A taxa real de renovação, portanto, é de 22,8% –um número bem menor do que a propalada renovação de
quase 50% do parlamento.
Se um maior número de
deputados com experiência prévia no Executivo ou no Legislativo levará a um
melhor exercício do mandato ou à repetição das velhas práticas da nossa
política, só o tempo dirá. Mas podemos especular a partir da análise do perfil
desses dois grupos.
Entre os 117 parlamentares
novatos:
* 38 vêm do partido de Bolsonaro (PSL),
* 7 do PRB e
* 7 do Novo – os 3 partidos líderes dessa renovação.
* A onda de votação do capitão reformado levou à Câmara
20 militares ou ex-militares que nunca ocuparam um cargo eletivo antes.
E numa eleição onde dizem que
o dinheiro deixou de importar, 45 dos novos parlamentares declararam ao TSE
possuir patrimônio superior a R$ 1 milhão. São indícios, portanto, de que teremos um parlamento mais conservador vindo aí.
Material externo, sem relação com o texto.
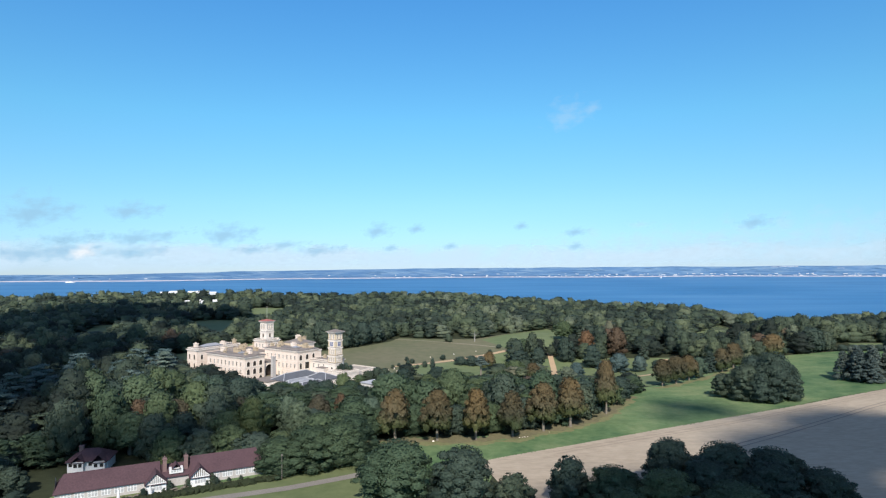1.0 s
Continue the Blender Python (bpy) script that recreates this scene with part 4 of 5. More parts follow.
sailing_boat(1400, 3790, 20, 0.8)
sailing_boat(2400, 3050, -15, 0.6)
ferry = thing("ferry", Matrix.Translation((-1890, 3360, -40.2)) @ Matrix.Rotation(radians(25), 4, "Z") @ Matrix.Scale(0.55, 4), "white passenger ferry far out on the sea", "ferry", "boats on the strait")
part("hull", Mesh().add([(-38, -7, 0), (30, -7, 0), (42, 0, 0), (30, 7, 0), (-38, 7, 0), (-39, -8, 7), (31, -8, 7), (46, 0, 8), (31, 8, 7), (-39, 8, 7)],
                        [(0, 1, 6, 5), (1, 2, 7, 6), (2, 3, 8, 7), (3, 4, 9, 8), (4, 0, 5, 9), (5, 6, 7, 8, 9)]), WHITE, ferry)
part("superstructure", Mesh().box(-34, 24, -6, 6, 7, 13, 0.8), WHITE, ferry)
part("funnel", Mesh().box(-16, -8, -2, 2, 13, 18, 0.5), LEAD, ferry)
FOAM = surface("sea_foam", (0.128, 0.224, 0.360), (0.192, 0.288, 0.416), 0.01, 0.05, 0.6, 0.2, 0)
for pts in ([(1796, 2112), (2058, 2167), (2421, 2274), (2900, 2420)], [(1500, 2700), (1900, 2760), (2400, 2860)], [(-2500, 3480), (-2200, 3420), (-1950, 3372)]):
    fm_ = Mesh()
    for i in range(len(pts) - 1):
        (x0, y0), (x1, y1) = pts[i], pts[i + 1]
        fm_.quad((x0, y0 - 7 + 2 * i, -39.9), (x1, y1 - 5 + 2 * i, -39.9), (x1, y1 + 7, -39.9), (x0, y0 + 5, -39.9))
    tagged(new("wake", fm_.data("wake", FOAM)), "long pale wake line on the sea", "wake", kind="structure")

# ---- the great house ----
house = thing("house", HOUSE, "cream Italianate mansion with two belvedere towers", "house")


def pane_mesh(w, h, mat):
    return Mesh().box(-w / 2, w / 2, 0.0, 0.05, 0, h).data("pane", mat)


def window_mesh(w, h, arch):
    """The surround: one ring round the opening, its head arched or straight."""
    inner, outer = [], []
    r_ = w / 2
    if arch:
        turn = [math.pi * i / 8 for i in range(9)]
        inner = [(r_, 0.0)] + [(r_ * math.cos(b), h - r_ + r_ * math.sin(b)) for b in turn] + [(-r_, 0.0)]
    else:
        inner = [(r_, 0.0), (r_, h), (-r_, h), (-r_, 0.0)]
    for x, z in inner:
        outer.append((x + math.copysign(0.2, x) if abs(x) > 0.01 else x, z + (0.22 if z > h * 0.5 else 0.0)))
    ms = Mesh()
    k = len(inner)
    ms.v = [(x, -0.1, z) for x, z in inner] + [(x, -0.1, z) for x, z in outer] + [(x, 0.3, z) for x, z in inner] + [(x, 0.02, z) for x, z in outer]
    for i in range(k - 1):
        ms.f += [(i, i + 1, k + i + 1, k + i), (i, 2 * k + i, 2 * k + i + 1, i + 1), (k + i, k + i + 1, 3 * k + i + 1, 3 * k + i)]
    return ms.data("window", PALE)


def sill_mesh(w):
    return Mesh().box(-w / 2 - 0.28, w / 2 + 0.28, -0.2, 0.1, -0.2, -0.02).data("sill", PALE)


def bar_mesh(w, h):
    a = 0.04
    pts = [(-a, -h / 2), (a, -h / 2), (a, -a), (w / 2, -a), (w / 2, a), (a, a), (a, h / 2), (-a, h / 2), (-a, a), (-w / 2, a), (-w / 2, -a), (-a, -a)]
    ms = Mesh()
    ms.v = [(x, 0, z) for x, z in pts] + [(x, 0.05, z) for x, z in pts]
    ms.f = [tuple(range(12))] + [(i, 12 + i, 12 + (i + 1) % 12, (i + 1) % 12) for i in range(12)]
    return ms.data("glazing_bar", WHITE if w < 1.3 else TIMBER)


WINDOWS = {}


def hang_window(parent, m_, w, h, arch):
    key = (round(w, 2), round(h, 2), arch)
    if key not in WINDOWS:
        WINDOWS[key] = (window_mesh(w, h, arch), pane_mesh(w, h, TANPANE if w < 1.3 else GLASS), sill_mesh(w), bar_mesh(w, h))
    fr, gl, sl, br = WINDOWS[key]
    win = part("window", fr, None, parent, "", m_)
    part("pane", gl, None, win, "", Matrix.Translation((0, 0.26, 0)))
    part("sill", sl, None, win)
    part("glazing_bar", br, None, win, "", Matrix.Translation((0, 0.2, h / 2)))


def wall_side(ms, a, b, z0, z1, holes, depth=0.32):
    """A wall face from a to b seen from its right-hand outside, with the openings cut and their reveals."""
    a, b = Vector((*a, 0)), Vector((*b, 0))
    d = (b - a).normalized()
    inn = Vector((-d.y, d.x, 0))
    length = (b - a).length
    xs = sorted({0.0, length, *(v for q in holes for v in q[:2])})
    zs = sorted({z0, z1, *(v for q in holes for v in q[2:4])})

    def at(x, z, k=0.0):
        q = a + d * x + inn * k
        return (q.x, q.y, z)
    for i in range(len(xs) - 1):
        for j in range(len(zs) - 1):
            cx, cz = (xs[i] + xs[i + 1]) / 2, (zs[j] + zs[j + 1]) / 2
            if not any(q[0] < cx < q[1] and q[2] < cz < q[3] for q in holes):
                ms.quad(at(xs[i], zs[j]), at(xs[i + 1], zs[j]), at(xs[i + 1], zs[j + 1]), at(xs[i], zs[j + 1]))
    for x0, x1, h0, h1 in holes:
        for (p0, p1) in (((x0, h0), (x1, h0)), ((x1, h0), (x1, h1)), ((x1, h1), (x0, h1)), ((x0, h1), (x0, h0))):
            ms.quad(at(*p0), at(*p0, depth), at(*p1, depth), at(*p1))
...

Por outro lado, levando em
consideração os deputados que conseguiram se reeleger, sua atuação
parlamentar nos oferece outras pistas sobre os desafios para o próximo governo,
seja ele qual for.
Comecemos pela urgentíssima reforma da Previdência. Entre os deputados
reeleitos:
* 108 deles são membros da Frente Parlamentar
Mista em Defesa da Previdência Social.
* Somando a eles mais 17 signatários da Frente em
Defesa do Serviço Público, o novo presidente contará, de saída, com um
quarto da nova Câmara já posicionada em defesa dos interesses corporativistas
do serviço público e contra uma mudança abrangente nas regras
previdenciárias.
Em relação a valores morais e
à postura em relação ao combate à criminalidade:
* as frentes parlamentares de Segurança
Pública, em Defesa da Vida e da Família, Evangélica e Católica
contam com 164 parlamentares reeleitos,
* o que contrasta fortemente com os 86 da bancada em
defesa dos direitos humanos.
Caso Bolsonaro seja eleito,
suas propostas nessa área parecem contar com uma ampla avenida rumo à
aprovação.
Em relação ao meio ambiente:
* a bancada ruralista reelegeu 80 deputados,
* enquanto a ambientalista fez apenas 49 membros.
Levando em conta que o
candidato líder das pesquisas pretende fundir os dois assuntos num mesmo
ministério, a ser destinado a um líder do agronegócio, esses números indicam o
rumo que as políticas públicas podem tomar nesse campo.
Analisando com maior
profundidade os dados, portanto, podemos verificar que a principal marca do
novo Congresso não é a renovação, mas sim o conservadorismo. É com essa
realidade que teremos que lidar nos próximos quatro anos.